→ Directions
Locate each line holding the string "part" and copy it.

→ Supplied data
========================================================================

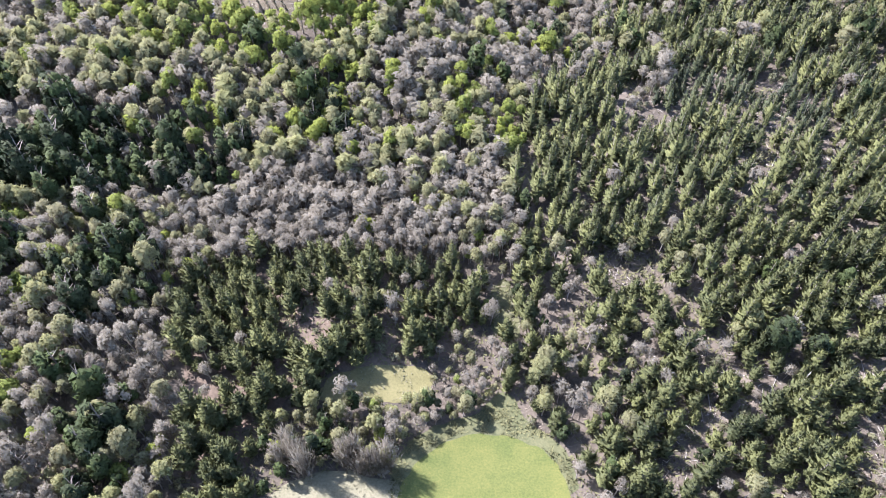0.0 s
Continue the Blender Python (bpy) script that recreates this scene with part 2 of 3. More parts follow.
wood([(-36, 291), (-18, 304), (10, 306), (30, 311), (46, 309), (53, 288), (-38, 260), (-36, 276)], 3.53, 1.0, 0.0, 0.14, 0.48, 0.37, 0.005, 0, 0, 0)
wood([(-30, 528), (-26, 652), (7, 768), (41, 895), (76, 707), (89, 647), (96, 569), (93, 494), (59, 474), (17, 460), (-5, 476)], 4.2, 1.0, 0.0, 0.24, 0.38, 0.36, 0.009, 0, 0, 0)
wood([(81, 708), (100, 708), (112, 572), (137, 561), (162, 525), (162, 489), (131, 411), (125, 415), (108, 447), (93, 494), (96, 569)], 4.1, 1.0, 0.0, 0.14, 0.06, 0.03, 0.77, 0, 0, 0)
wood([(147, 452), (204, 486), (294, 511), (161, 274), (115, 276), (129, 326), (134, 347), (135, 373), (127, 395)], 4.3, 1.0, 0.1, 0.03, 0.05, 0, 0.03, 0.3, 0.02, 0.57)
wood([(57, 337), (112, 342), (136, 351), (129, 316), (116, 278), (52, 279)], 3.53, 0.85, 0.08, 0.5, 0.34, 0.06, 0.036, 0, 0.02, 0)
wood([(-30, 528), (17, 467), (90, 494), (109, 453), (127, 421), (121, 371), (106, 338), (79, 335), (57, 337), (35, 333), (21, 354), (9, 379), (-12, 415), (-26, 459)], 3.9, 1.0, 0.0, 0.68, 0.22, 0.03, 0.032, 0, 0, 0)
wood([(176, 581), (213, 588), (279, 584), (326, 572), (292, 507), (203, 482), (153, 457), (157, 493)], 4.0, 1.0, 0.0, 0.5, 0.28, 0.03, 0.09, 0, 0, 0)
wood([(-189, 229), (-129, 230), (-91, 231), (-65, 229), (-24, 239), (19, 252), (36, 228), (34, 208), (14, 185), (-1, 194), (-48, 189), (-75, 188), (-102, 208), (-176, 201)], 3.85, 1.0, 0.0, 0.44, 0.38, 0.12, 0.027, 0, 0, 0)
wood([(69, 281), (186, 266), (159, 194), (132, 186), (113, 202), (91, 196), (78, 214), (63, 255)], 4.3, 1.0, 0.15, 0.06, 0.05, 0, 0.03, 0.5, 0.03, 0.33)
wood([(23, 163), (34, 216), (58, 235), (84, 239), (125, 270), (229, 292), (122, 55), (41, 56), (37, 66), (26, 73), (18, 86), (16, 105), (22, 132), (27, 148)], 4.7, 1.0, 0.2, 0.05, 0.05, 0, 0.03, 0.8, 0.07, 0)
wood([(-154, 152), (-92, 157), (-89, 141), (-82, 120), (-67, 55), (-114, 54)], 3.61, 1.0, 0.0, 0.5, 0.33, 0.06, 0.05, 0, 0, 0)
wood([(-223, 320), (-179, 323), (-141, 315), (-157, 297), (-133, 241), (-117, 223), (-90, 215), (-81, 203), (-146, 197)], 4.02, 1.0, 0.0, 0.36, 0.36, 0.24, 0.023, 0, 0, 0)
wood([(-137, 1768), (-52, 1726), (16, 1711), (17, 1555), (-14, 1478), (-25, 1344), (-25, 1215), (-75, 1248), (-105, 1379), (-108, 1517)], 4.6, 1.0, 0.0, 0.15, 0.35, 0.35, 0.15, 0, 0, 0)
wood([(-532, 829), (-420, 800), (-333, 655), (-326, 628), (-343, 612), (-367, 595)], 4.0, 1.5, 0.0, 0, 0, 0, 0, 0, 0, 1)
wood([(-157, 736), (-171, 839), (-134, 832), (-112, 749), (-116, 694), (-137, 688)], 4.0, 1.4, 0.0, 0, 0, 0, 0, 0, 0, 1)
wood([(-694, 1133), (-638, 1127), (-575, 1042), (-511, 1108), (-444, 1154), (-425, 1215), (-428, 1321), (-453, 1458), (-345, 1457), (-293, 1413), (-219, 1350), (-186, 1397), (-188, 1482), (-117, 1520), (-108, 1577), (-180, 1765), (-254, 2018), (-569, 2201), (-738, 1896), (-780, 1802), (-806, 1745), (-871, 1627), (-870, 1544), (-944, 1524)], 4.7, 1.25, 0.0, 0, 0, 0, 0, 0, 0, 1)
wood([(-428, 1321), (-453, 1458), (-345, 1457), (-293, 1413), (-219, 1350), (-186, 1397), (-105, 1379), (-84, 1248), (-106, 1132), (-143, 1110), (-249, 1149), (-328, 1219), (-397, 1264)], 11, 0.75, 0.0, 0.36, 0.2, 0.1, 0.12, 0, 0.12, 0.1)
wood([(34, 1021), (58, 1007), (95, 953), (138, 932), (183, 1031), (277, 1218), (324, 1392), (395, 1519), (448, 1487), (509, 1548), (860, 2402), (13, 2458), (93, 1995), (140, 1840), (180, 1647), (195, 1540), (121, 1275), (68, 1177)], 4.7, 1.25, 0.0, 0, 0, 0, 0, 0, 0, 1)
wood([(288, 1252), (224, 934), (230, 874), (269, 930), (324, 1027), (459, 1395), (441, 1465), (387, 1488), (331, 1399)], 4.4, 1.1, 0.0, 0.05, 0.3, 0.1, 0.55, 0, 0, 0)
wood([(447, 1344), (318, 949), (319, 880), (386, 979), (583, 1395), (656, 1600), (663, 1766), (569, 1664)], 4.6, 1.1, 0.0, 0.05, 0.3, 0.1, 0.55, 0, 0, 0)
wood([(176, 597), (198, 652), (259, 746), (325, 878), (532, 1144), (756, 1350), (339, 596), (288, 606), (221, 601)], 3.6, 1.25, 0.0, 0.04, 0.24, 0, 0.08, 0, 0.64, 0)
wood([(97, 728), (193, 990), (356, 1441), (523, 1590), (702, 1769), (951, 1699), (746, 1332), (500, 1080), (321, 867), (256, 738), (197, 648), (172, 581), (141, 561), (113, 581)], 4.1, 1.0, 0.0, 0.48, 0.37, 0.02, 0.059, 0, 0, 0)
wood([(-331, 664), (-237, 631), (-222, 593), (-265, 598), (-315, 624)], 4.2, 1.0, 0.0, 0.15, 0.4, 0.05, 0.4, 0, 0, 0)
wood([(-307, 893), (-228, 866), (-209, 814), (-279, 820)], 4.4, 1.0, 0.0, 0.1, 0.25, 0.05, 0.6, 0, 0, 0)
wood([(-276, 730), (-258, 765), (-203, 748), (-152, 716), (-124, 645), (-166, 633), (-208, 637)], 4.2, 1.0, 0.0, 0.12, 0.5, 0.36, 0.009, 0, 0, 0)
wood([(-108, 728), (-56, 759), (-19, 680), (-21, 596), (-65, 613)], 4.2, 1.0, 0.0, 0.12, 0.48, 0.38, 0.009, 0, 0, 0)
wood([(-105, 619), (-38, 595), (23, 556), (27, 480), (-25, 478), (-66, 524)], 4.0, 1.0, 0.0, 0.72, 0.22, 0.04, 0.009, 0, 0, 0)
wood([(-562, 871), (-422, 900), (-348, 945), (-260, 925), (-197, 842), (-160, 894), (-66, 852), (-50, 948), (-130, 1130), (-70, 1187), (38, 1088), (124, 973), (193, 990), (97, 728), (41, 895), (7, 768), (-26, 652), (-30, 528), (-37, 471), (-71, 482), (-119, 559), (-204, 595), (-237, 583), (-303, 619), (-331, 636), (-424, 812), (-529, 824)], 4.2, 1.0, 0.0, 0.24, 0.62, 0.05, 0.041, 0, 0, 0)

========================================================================

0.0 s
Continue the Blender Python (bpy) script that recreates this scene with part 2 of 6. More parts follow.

========================================================================

→ Output below
Continue the Blender Python (bpy) script that recreates this scene with part 2 of 3. More parts follow.
Continue the Blender Python (bpy) script that recreates this scene with part 2 of 6. More parts follow.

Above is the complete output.